(begin)
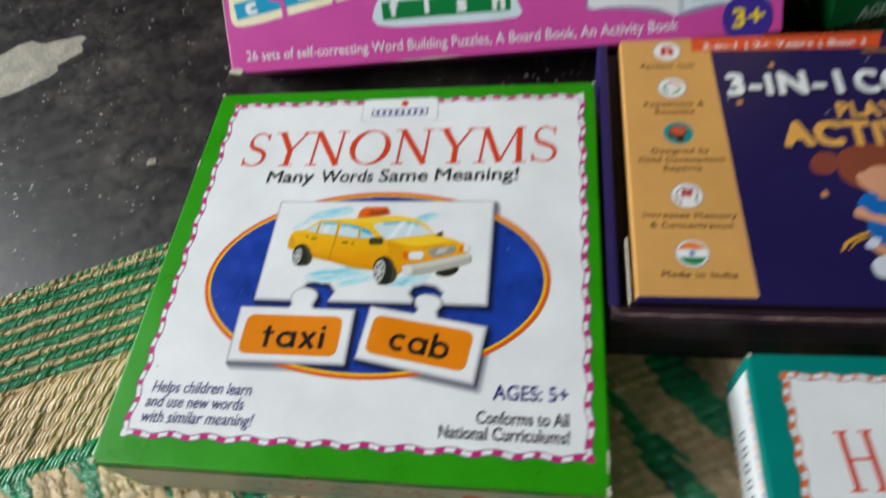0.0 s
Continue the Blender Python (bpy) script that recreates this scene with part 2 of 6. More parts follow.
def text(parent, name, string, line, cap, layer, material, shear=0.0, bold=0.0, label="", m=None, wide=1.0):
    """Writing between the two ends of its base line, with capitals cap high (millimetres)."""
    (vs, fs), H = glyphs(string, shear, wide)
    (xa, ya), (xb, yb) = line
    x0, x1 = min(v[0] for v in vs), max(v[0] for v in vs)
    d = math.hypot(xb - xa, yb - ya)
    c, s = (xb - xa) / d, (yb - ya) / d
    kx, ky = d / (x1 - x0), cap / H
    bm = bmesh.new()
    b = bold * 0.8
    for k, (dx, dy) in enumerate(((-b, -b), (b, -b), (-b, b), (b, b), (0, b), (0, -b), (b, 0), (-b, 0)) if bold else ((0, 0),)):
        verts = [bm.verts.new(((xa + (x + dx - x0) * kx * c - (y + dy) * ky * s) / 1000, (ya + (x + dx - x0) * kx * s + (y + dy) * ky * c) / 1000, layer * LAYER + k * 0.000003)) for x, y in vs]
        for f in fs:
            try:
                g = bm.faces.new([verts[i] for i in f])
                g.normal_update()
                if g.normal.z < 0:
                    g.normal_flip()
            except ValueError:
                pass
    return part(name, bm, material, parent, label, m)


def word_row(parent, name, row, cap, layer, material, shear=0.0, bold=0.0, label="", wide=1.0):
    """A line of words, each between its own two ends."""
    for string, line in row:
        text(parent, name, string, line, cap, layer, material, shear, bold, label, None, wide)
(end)
# Task details
Copy the listing word for word, excluding its pictures.

# Reply
0.0 s
Continue the Blender Python (bpy) script that recreates this scene with part 2 of 6. More parts follow.
def text(parent, name, string, line, cap, layer, material, shear=0.0, bold=0.0, label="", m=None, wide=1.0):
    """Writing between the two ends of its base line, with capitals cap high (millimetres)."""
    (vs, fs), H = glyphs(string, shear, wide)
    (xa, ya), (xb, yb) = line
    x0, x1 = min(v[0] for v in vs), max(v[0] for v in vs)
    d = math.hypot(xb - xa, yb - ya)
    c, s = (xb - xa) / d, (yb - ya) / d
    kx, ky = d / (x1 - x0), cap / H
    bm = bmesh.new()
    b = bold * 0.8
    for k, (dx, dy) in enumerate(((-b, -b), (b, -b), (-b, b), (b, b), (0, b), (0, -b), (b, 0), (-b, 0)) if bold else ((0, 0),)):
        verts = [bm.verts.new(((xa + (x + dx - x0) * kx * c - (y + dy) * ky * s) / 1000, (ya + (x + dx - x0) * kx * s + (y + dy) * ky * c) / 1000, layer * LAYER + k * 0.000003)) for x, y in vs]
        for f in fs:
            try:
                g = bm.faces.new([verts[i] for i in f])
                g.normal_update()
                if g.normal.z < 0:
                    g.normal_flip()
            except ValueError:
                pass
    return part(name, bm, material, parent, label, m)


def word_row(parent, name, row, cap, layer, material, shear=0.0, bold=0.0, label="", wide=1.0):
    """A line of words, each between its own two ends."""
    for string, line in row:
        text(parent, name, string, line, cap, layer, material, shear, bold, label, None, wide)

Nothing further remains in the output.